In your copy, reproduce the entries exactly as they are, minus the images.
* Start TASK INPUTS *
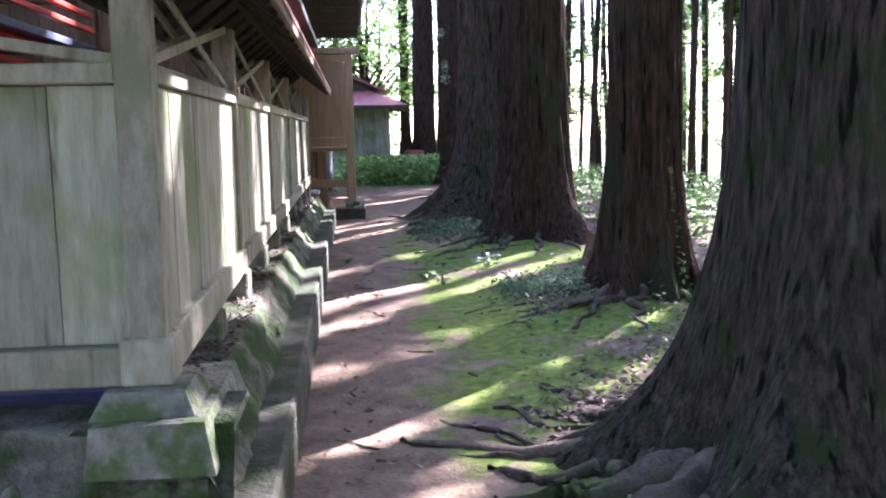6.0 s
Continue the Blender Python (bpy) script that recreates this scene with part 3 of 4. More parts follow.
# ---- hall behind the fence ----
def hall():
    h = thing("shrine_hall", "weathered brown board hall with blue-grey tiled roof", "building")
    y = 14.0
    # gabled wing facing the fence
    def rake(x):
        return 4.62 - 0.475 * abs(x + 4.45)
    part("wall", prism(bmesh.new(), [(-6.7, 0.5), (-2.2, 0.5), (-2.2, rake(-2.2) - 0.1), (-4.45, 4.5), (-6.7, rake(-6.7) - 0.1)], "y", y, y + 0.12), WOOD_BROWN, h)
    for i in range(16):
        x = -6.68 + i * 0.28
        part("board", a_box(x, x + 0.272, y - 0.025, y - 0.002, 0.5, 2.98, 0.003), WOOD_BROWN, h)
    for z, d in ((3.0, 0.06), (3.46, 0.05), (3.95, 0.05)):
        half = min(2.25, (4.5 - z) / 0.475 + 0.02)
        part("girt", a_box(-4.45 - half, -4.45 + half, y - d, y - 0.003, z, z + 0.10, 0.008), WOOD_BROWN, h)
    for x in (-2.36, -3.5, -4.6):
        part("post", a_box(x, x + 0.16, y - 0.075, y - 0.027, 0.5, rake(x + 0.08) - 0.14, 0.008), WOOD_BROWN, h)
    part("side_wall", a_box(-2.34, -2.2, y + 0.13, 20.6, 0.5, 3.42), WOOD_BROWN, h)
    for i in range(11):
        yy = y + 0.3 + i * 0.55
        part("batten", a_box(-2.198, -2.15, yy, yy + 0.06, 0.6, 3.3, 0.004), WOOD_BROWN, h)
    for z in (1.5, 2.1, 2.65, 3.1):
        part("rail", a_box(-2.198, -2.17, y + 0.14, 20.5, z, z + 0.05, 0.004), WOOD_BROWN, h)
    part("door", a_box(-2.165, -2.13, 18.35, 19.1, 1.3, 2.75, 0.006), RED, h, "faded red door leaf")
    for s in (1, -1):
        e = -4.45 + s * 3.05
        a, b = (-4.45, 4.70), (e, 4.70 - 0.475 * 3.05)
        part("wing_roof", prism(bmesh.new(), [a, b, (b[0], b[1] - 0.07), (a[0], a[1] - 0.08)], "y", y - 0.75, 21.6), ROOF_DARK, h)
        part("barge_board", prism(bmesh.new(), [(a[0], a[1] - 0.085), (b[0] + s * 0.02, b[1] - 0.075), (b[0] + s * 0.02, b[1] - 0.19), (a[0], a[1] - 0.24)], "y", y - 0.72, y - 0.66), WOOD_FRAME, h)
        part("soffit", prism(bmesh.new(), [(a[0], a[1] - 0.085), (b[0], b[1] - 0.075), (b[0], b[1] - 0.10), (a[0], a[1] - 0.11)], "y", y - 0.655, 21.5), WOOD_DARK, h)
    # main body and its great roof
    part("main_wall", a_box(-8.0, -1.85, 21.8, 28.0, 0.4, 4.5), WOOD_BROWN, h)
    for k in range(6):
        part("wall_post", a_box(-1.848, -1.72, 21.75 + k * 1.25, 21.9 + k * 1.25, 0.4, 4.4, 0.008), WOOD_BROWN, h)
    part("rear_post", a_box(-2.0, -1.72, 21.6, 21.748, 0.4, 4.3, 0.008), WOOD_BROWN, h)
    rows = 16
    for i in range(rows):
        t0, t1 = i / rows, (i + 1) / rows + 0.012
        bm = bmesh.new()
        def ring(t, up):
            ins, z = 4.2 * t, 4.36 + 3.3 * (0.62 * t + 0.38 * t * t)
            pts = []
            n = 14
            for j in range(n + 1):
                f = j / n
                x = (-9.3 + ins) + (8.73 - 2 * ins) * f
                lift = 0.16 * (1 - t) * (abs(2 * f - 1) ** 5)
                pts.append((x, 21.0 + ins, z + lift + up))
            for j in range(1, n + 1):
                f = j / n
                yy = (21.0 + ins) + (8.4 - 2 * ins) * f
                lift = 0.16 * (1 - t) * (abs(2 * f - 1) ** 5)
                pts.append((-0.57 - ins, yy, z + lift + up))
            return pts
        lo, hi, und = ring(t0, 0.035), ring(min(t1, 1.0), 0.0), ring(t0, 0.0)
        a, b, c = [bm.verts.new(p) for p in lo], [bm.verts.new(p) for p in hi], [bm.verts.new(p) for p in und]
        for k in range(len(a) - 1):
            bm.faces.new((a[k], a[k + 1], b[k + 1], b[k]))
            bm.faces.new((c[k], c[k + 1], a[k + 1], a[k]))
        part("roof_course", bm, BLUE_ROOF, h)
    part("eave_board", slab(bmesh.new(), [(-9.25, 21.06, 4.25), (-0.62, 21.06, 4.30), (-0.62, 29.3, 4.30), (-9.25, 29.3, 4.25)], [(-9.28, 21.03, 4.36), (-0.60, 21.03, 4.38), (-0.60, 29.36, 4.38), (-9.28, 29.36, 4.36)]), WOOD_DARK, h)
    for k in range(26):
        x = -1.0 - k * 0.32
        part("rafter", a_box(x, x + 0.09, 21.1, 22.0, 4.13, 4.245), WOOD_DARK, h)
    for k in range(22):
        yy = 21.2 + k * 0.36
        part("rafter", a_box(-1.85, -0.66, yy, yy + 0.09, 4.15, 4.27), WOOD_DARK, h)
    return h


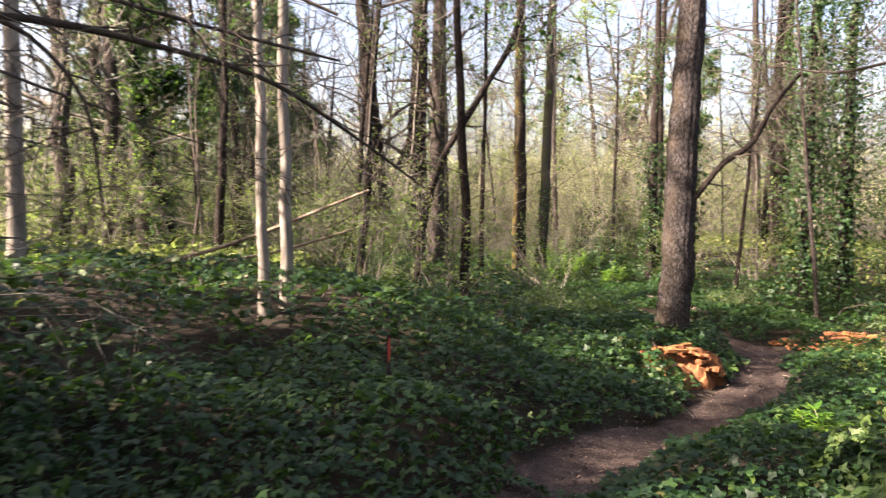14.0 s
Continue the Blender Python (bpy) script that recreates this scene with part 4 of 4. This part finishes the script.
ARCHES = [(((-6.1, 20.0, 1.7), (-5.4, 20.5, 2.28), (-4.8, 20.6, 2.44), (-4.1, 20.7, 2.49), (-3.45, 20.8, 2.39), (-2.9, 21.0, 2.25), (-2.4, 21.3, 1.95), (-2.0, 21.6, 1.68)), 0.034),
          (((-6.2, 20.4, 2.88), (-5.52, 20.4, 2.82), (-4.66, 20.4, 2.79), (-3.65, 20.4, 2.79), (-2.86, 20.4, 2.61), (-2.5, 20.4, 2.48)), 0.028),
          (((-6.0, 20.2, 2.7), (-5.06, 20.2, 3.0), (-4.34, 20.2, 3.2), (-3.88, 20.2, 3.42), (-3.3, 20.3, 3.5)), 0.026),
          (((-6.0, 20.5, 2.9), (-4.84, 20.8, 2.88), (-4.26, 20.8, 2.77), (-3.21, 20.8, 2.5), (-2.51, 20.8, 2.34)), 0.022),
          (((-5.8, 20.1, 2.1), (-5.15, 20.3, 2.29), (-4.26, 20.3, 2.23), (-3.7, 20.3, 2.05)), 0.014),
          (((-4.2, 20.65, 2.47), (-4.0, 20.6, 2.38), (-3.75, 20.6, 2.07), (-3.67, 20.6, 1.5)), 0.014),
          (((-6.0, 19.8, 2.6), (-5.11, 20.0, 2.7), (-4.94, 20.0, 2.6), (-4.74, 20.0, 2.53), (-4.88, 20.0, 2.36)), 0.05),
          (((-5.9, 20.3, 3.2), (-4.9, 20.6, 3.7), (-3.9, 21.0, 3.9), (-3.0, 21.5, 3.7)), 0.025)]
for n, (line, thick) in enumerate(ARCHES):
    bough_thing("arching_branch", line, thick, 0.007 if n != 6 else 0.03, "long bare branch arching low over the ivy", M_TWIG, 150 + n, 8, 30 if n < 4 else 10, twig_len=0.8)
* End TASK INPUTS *
■ **RESULT BELOW**
6.0 s
Continue the Blender Python (bpy) script that recreates this scene with part 3 of 4. More parts follow.
# ---- hall behind the fence ----
def hall():
    h = thing("shrine_hall", "weathered brown board hall with blue-grey tiled roof", "building")
    y = 14.0
    # gabled wing facing the fence
    def rake(x):
        return 4.62 - 0.475 * abs(x + 4.45)
    part("wall", prism(bmesh.new(), [(-6.7, 0.5), (-2.2, 0.5), (-2.2, rake(-2.2) - 0.1), (-4.45, 4.5), (-6.7, rake(-6.7) - 0.1)], "y", y, y + 0.12), WOOD_BROWN, h)
    for i in range(16):
        x = -6.68 + i * 0.28
        part("board", a_box(x, x + 0.272, y - 0.025, y - 0.002, 0.5, 2.98, 0.003), WOOD_BROWN, h)
    for z, d in ((3.0, 0.06), (3.46, 0.05), (3.95, 0.05)):
        half = min(2.25, (4.5 - z) / 0.475 + 0.02)
        part("girt", a_box(-4.45 - half, -4.45 + half, y - d, y - 0.003, z, z + 0.10, 0.008), WOOD_BROWN, h)
    for x in (-2.36, -3.5, -4.6):
        part("post", a_box(x, x + 0.16, y - 0.075, y - 0.027, 0.5, rake(x + 0.08) - 0.14, 0.008), WOOD_BROWN, h)
    part("side_wall", a_box(-2.34, -2.2, y + 0.13, 20.6, 0.5, 3.42), WOOD_BROWN, h)
    for i in range(11):
        yy = y + 0.3 + i * 0.55
        part("batten", a_box(-2.198, -2.15, yy, yy + 0.06, 0.6, 3.3, 0.004), WOOD_BROWN, h)
    for z in (1.5, 2.1, 2.65, 3.1):
        part("rail", a_box(-2.198, -2.17, y + 0.14, 20.5, z, z + 0.05, 0.004), WOOD_BROWN, h)
    part("door", a_box(-2.165, -2.13, 18.35, 19.1, 1.3, 2.75, 0.006), RED, h, "faded red door leaf")
    for s in (1, -1):
        e = -4.45 + s * 3.05
        a, b = (-4.45, 4.70), (e, 4.70 - 0.475 * 3.05)
        part("wing_roof", prism(bmesh.new(), [a, b, (b[0], b[1] - 0.07), (a[0], a[1] - 0.08)], "y", y - 0.75, 21.6), ROOF_DARK, h)
        part("barge_board", prism(bmesh.new(), [(a[0], a[1] - 0.085), (b[0] + s * 0.02, b[1] - 0.075), (b[0] + s * 0.02, b[1] - 0.19), (a[0], a[1] - 0.24)], "y", y - 0.72, y - 0.66), WOOD_FRAME, h)
        part("soffit", prism(bmesh.new(), [(a[0], a[1] - 0.085), (b[0], b[1] - 0.075), (b[0], b[1] - 0.10), (a[0], a[1] - 0.11)], "y", y - 0.655, 21.5), WOOD_DARK, h)
    # main body and its great roof
    part("main_wall", a_box(-8.0, -1.85, 21.8, 28.0, 0.4, 4.5), WOOD_BROWN, h)
    for k in range(6):
        part("wall_post", a_box(-1.848, -1.72, 21.75 + k * 1.25, 21.9 + k * 1.25, 0.4, 4.4, 0.008), WOOD_BROWN, h)
    part("rear_post", a_box(-2.0, -1.72, 21.6, 21.748, 0.4, 4.3, 0.008), WOOD_BROWN, h)
    rows = 16
    for i in range(rows):
        t0, t1 = i / rows, (i + 1) / rows + 0.012
        bm = bmesh.new()
        def ring(t, up):
            ins, z = 4.2 * t, 4.36 + 3.3 * (0.62 * t + 0.38 * t * t)
            pts = []
            n = 14
            for j in range(n + 1):
                f = j / n
                x = (-9.3 + ins) + (8.73 - 2 * ins) * f
                lift = 0.16 * (1 - t) * (abs(2 * f - 1) ** 5)
                pts.append((x, 21.0 + ins, z + lift + up))
            for j in range(1, n + 1):
                f = j / n
                yy = (21.0 + ins) + (8.4 - 2 * ins) * f
                lift = 0.16 * (1 - t) * (abs(2 * f - 1) ** 5)
                pts.append((-0.57 - ins, yy, z + lift + up))
            return pts
        lo, hi, und = ring(t0, 0.035), ring(min(t1, 1.0), 0.0), ring(t0, 0.0)
        a, b, c = [bm.verts.new(p) for p in lo], [bm.verts.new(p) for p in hi], [bm.verts.new(p) for p in und]
        for k in range(len(a) - 1):
            bm.faces.new((a[k], a[k + 1], b[k + 1], b[k]))
            bm.faces.new((c[k], c[k + 1], a[k + 1], a[k]))
        part("roof_course", bm, BLUE_ROOF, h)
    part("eave_board", slab(bmesh.new(), [(-9.25, 21.06, 4.25), (-0.62, 21.06, 4.30), (-0.62, 29.3, 4.30), (-9.25, 29.3, 4.25)], [(-9.28, 21.03, 4.36), (-0.60, 21.03, 4.38), (-0.60, 29.36, 4.38), (-9.28, 29.36, 4.36)]), WOOD_DARK, h)
    for k in range(26):
        x = -1.0 - k * 0.32
        part("rafter", a_box(x, x + 0.09, 21.1, 22.0, 4.13, 4.245), WOOD_DARK, h)
    for k in range(22):
        yy = 21.2 + k * 0.36
        part("rafter", a_box(-1.85, -0.66, yy, yy + 0.09, 4.15, 4.27), WOOD_DARK, h)
    return h


14.0 s
Continue the Blender Python (bpy) script that recreates this scene with part 4 of 4. This part finishes the script.
ARCHES = [(((-6.1, 20.0, 1.7), (-5.4, 20.5, 2.28), (-4.8, 20.6, 2.44), (-4.1, 20.7, 2.49), (-3.45, 20.8, 2.39), (-2.9, 21.0, 2.25), (-2.4, 21.3, 1.95), (-2.0, 21.6, 1.68)), 0.034),
          (((-6.2, 20.4, 2.88), (-5.52, 20.4, 2.82), (-4.66, 20.4, 2.79), (-3.65, 20.4, 2.79), (-2.86, 20.4, 2.61), (-2.5, 20.4, 2.48)), 0.028),
          (((-6.0, 20.2, 2.7), (-5.06, 20.2, 3.0), (-4.34, 20.2, 3.2), (-3.88, 20.2, 3.42), (-3.3, 20.3, 3.5)), 0.026),
          (((-6.0, 20.5, 2.9), (-4.84, 20.8, 2.88), (-4.26, 20.8, 2.77), (-3.21, 20.8, 2.5), (-2.51, 20.8, 2.34)), 0.022),
          (((-5.8, 20.1, 2.1), (-5.15, 20.3, 2.29), (-4.26, 20.3, 2.23), (-3.7, 20.3, 2.05)), 0.014),
          (((-4.2, 20.65, 2.47), (-4.0, 20.6, 2.38), (-3.75, 20.6, 2.07), (-3.67, 20.6, 1.5)), 0.014),
          (((-6.0, 19.8, 2.6), (-5.11, 20.0, 2.7), (-4.94, 20.0, 2.6), (-4.74, 20.0, 2.53), (-4.88, 20.0, 2.36)), 0.05),
          (((-5.9, 20.3, 3.2), (-4.9, 20.6, 3.7), (-3.9, 21.0, 3.9), (-3.0, 21.5, 3.7)), 0.025)]
for n, (line, thick) in enumerate(ARCHES):
    bough_thing("arching_branch", line, thick, 0.007 if n != 6 else 0.03, "long bare branch arching low over the ivy", M_TWIG, 150 + n, 8, 30 if n < 4 else 10, twig_len=0.8)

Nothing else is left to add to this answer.